Die Annahme des BPatG, die Streitmarke weiche schon deshalb nicht erheblich von branchenüblichen Gestaltungen ab, weil die Antragstellerin vor der Schutzerstreckung der Streitmarke am 7.9.2005 ab April 2005 ein Produkt über die Supermarktkette Aldi Nord vertrieben habe, das der Streitmarke mit Ausnahme des runden Querschnitts nahezu identisch gewesen sei, wird durch die vom BPatG getroffenen Feststellungen nicht getragen. Das BPatG hat angenommen, der bis zum 31.9.2005 erzielte Verkauf von rd. 2,4 Mio. Packungen des Produkts " mit einem Umsatz von rd. 2,2 Mio. € habe die Verkehrsanschauung dahingehend beeinflusst, dass von einer Branchenüblichkeit dieser Produktgestaltung gesprochen werden könne. Hierfür erscheine ausreichend, dass ein Produkt über eine große Supermarktkette vertrieben und ein Umsatz von über 2 Mio. € erzielt werde, ohne dass es darauf ankomme, welcher Anteil am Gesamtmarkt, gemessen in Tonnen, dem Produkt der Antragstellerin zuzurechnen sei.

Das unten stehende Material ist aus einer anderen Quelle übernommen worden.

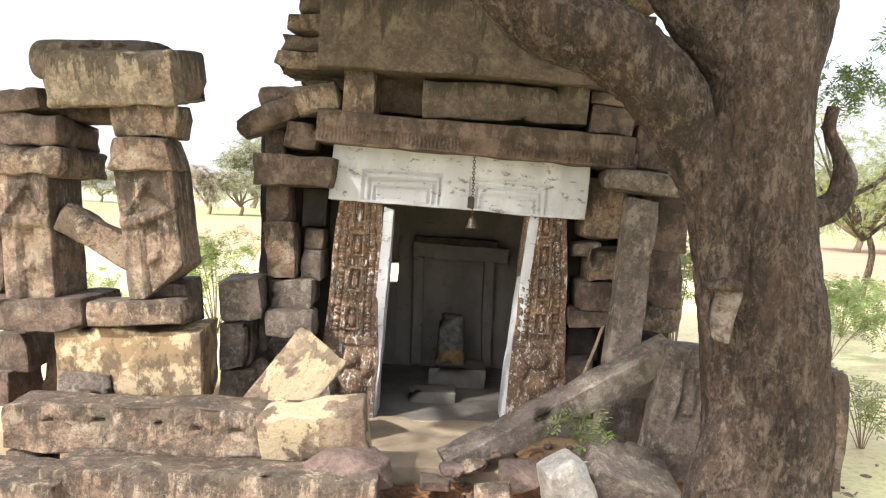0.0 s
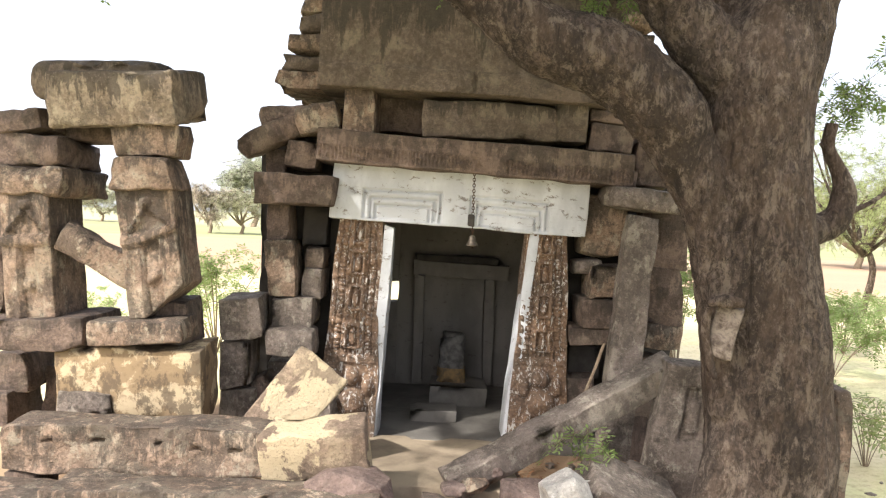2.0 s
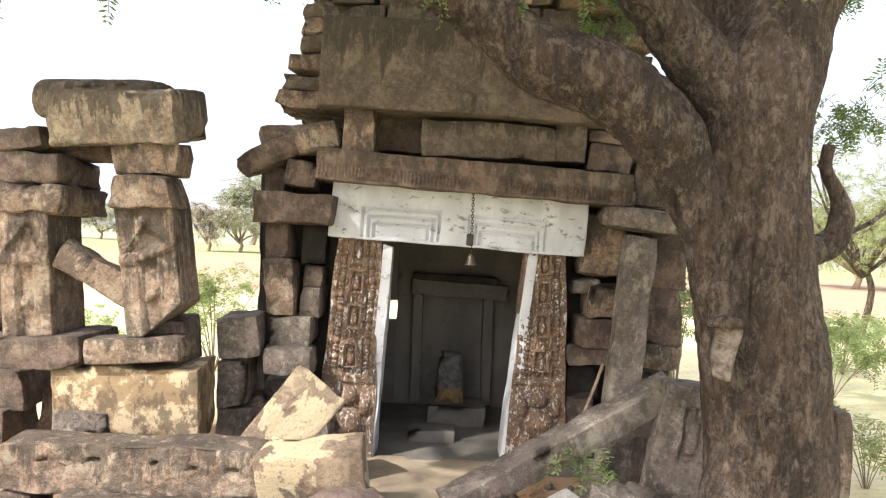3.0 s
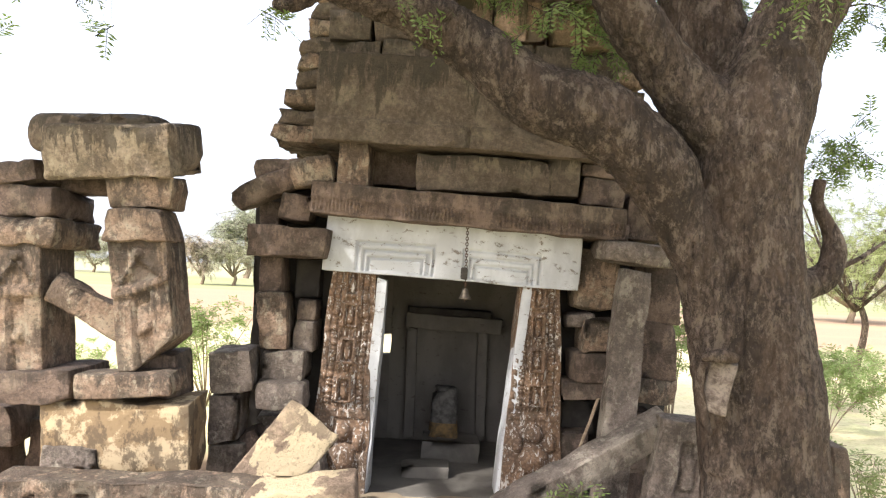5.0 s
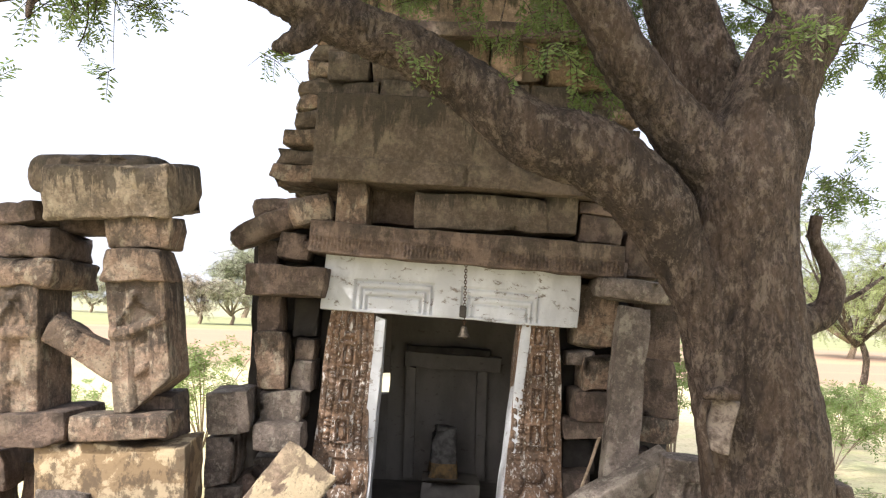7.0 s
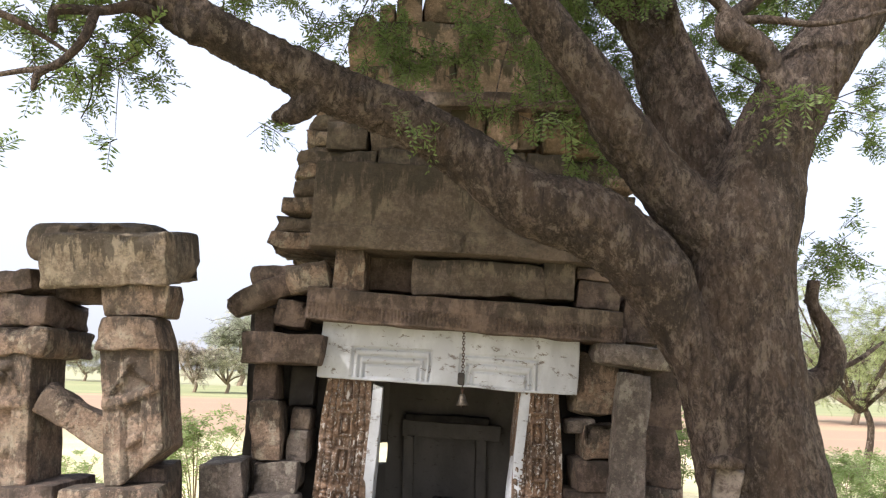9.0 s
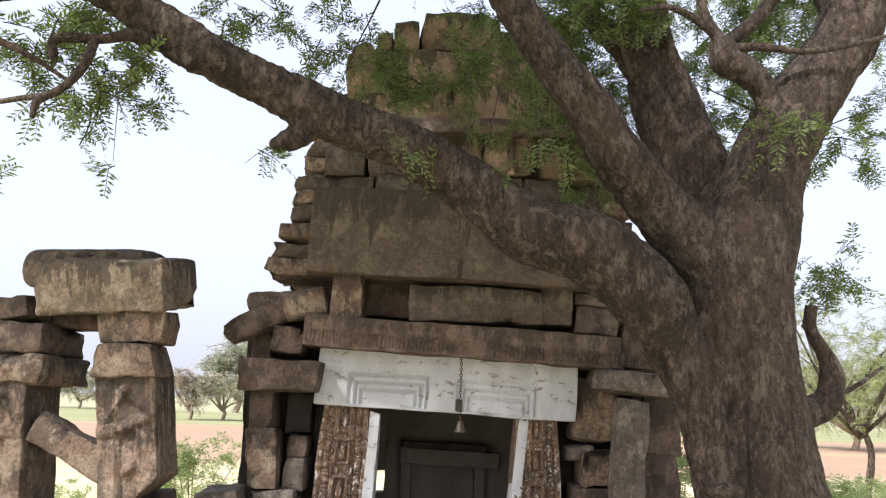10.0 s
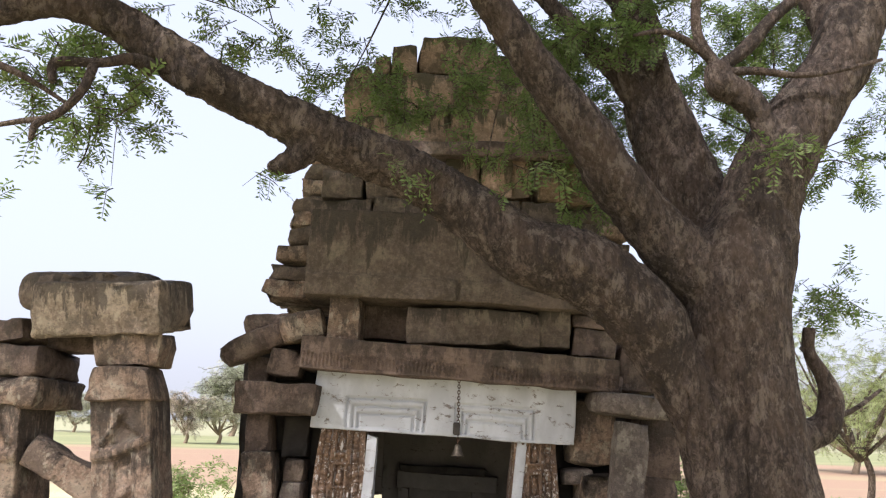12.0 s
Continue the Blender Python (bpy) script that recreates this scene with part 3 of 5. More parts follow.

Diese Feststellungen rechtfertigen nicht die Annahme, das Verkehrsverständnis sei durch den Vertrieb des genannten Produkts maßgeblich beeinflusst worden. Die Frage, ob der Vertrieb einer Ware Auswirkungen darauf hat, ob und in welcher Weise der Verkehr eine Warenform im Zeitpunkt der Markenanmeldung oder der Schutzerstreckung als branchenüblich ansieht, kann regelmäßig nicht allein unter Hinweis auf absolute Vertriebsdaten eines einzelnen Anbieters beantwortet werden. Vielmehr sind hierfür die gesamten Gegebenheiten des betroffenen Marktsegments - etwa die dort bestehenden Marktanteile, die erzielten Umsätze, die räumliche und zeitliche Ausdehnung des Vertriebs und sonstige Vertriebsumstände - in den Blick zu nehmen. Bei einem - wie hier - nur kurze Zeit andauernden, nicht das gesamte Bundesgebiet erfassenden Produktvertrieb über nur einen Filialisten sind dabei keine geringen Anforderungen an eine Beeinflussung der Verkehrsauffassung zu stellen. Diesen Anforderungen werden die Feststellungen des BPatG nicht gerecht, so dass sie die Annahme nicht tragen, der Vertrieb des Produkts von Aldi-Nord habe das Verkehrsverständnis der branchenüblichen Formgebung von Schokolade und Schokoladenwaren vor der Schutzerstreckung der Streitmarke maßgeblich beeinflusst.